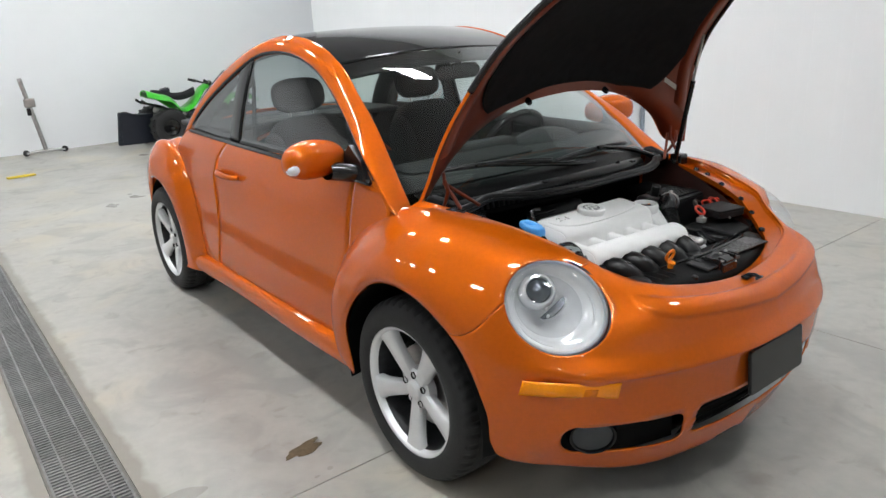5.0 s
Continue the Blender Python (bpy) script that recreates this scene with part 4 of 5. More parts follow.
# intake runners and throttle body
for i, slant in enumerate((.055, .050, .038, .020, .004)):
    y = -.325 + .085 * i
    way = [(.405, .0, .722), (.438, .08, .738), (.466, .30, .733), (.490, .60, .712), (.505, .90, .680), (.505, 1.0, .63)]
    tube("intake_runner", [(x, y + k * slant, z) for x, k, z in way], [.027, .030, .031, .030, .029, .028], RUNM, car, "black plastic intake runner", n=16)
    tube("runner_web", [(x - .004, y + .043 + k * slant, z - .016) for x, k, z in way[1:]], [.018, .021, .021, .020, .018], BLACK, car, n=10)
    tube("runner_seam", [(x + .010, y + .004 + k * slant, z + .0285) for x, k, z in way[1:4]], .003, SATIN, car, n=6)
tbd = part("throttle_body", bmesh.new(), None, car, "cast aluminium throttle body")
lathe("throttle_tube", [(.030, -.04), (.034, -.035), (.034, .03), (.037, .034), (.037, .042), (.03, .044)], CAST, tbd, m=pose(.455, .085, .690, 90, 0, 0), n=24)
box("throttle_flange", (.075, .012, .078), (.455, .05, .69), CAST, tbd, bev=.006)
box("throttle_motor", (.044, .050, .030), (.452, .080, .724), CAST, tbd, bev=.007, rot=(0, 8, 10))
tube("motor_can", [(.462, .058, .722), (.465, .082, .726), (.467, .104, .730)], .0145, CAST, tbd, n=16)
for k in range(3):
    box("casting_rib", (.046, .004, .006), (.450, .062 + .018 * k, .741), CAST, tbd, bev=.0015, rot=(0, 8, 10))
for dx, dy in ((-.026, -.010), (.026, -.006), (-.022, .030), (.030, .028)):
    lathe("throttle_bolt", [(0, .007), (.005, .007), (.006, .005), (.006, -.004)], STEEL, tbd, m=pose(.452 + dx, .074 + dy, .730, 0, 8, 0), n=10)
box("throttle_plug", (.022, .020, .018), (.432, .112, .716), SATIN, tbd, bev=.004, rot=(0, 0, 25))
tube("throttle_pipe", [(.432, .050, .730), (.424, .056, .744), (.428, .068, .748), (.438, .080, .740)], .0042, STEEL, tbd, n=8)
for k in range(4):
    lathe("sleeve_ring", [(.030, -.004), (.036, 0), (.030, .004)], SATIN, tbd, m=pose(.455, .030 - .010 * k, .690, 90, 0, 0), n=24)
hose = part("intake_hose", bmesh.new(), None, car, "black ribbed air intake hose")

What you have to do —
Repeat verbatim all the material, but not the pictures.

The completed task —
5.0 s
Continue the Blender Python (bpy) script that recreates this scene with part 4 of 5. More parts follow.
# intake runners and throttle body
for i, slant in enumerate((.055, .050, .038, .020, .004)):
    y = -.325 + .085 * i
    way = [(.405, .0, .722), (.438, .08, .738), (.466, .30, .733), (.490, .60, .712), (.505, .90, .680), (.505, 1.0, .63)]
    tube("intake_runner", [(x, y + k * slant, z) for x, k, z in way], [.027, .030, .031, .030, .029, .028], RUNM, car, "black plastic intake runner", n=16)
    tube("runner_web", [(x - .004, y + .043 + k * slant, z - .016) for x, k, z in way[1:]], [.018, .021, .021, .020, .018], BLACK, car, n=10)
    tube("runner_seam", [(x + .010, y + .004 + k * slant, z + .0285) for x, k, z in way[1:4]], .003, SATIN, car, n=6)
tbd = part("throttle_body", bmesh.new(), None, car, "cast aluminium throttle body")
lathe("throttle_tube", [(.030, -.04), (.034, -.035), (.034, .03), (.037, .034), (.037, .042), (.03, .044)], CAST, tbd, m=pose(.455, .085, .690, 90, 0, 0), n=24)
box("throttle_flange", (.075, .012, .078), (.455, .05, .69), CAST, tbd, bev=.006)
box("throttle_motor", (.044, .050, .030), (.452, .080, .724), CAST, tbd, bev=.007, rot=(0, 8, 10))
tube("motor_can", [(.462, .058, .722), (.465, .082, .726), (.467, .104, .730)], .0145, CAST, tbd, n=16)
for k in range(3):
    box("casting_rib", (.046, .004, .006), (.450, .062 + .018 * k, .741), CAST, tbd, bev=.0015, rot=(0, 8, 10))
for dx, dy in ((-.026, -.010), (.026, -.006), (-.022, .030), (.030, .028)):
    lathe("throttle_bolt", [(0, .007), (.005, .007), (.006, .005), (.006, -.004)], STEEL, tbd, m=pose(.452 + dx, .074 + dy, .730, 0, 8, 0), n=10)
box("throttle_plug", (.022, .020, .018), (.432, .112, .716), SATIN, tbd, bev=.004, rot=(0, 0, 25))
tube("throttle_pipe", [(.432, .050, .730), (.424, .056, .744), (.428, .068, .748), (.438, .080, .740)], .0042, STEEL, tbd, n=8)
for k in range(4):
    lathe("sleeve_ring", [(.030, -.004), (.036, 0), (.030, .004)], SATIN, tbd, m=pose(.455, .030 - .010 * k, .690, 90, 0, 0), n=24)
hose = part("intake_hose", bmesh.new(), None, car, "black ribbed air intake hose")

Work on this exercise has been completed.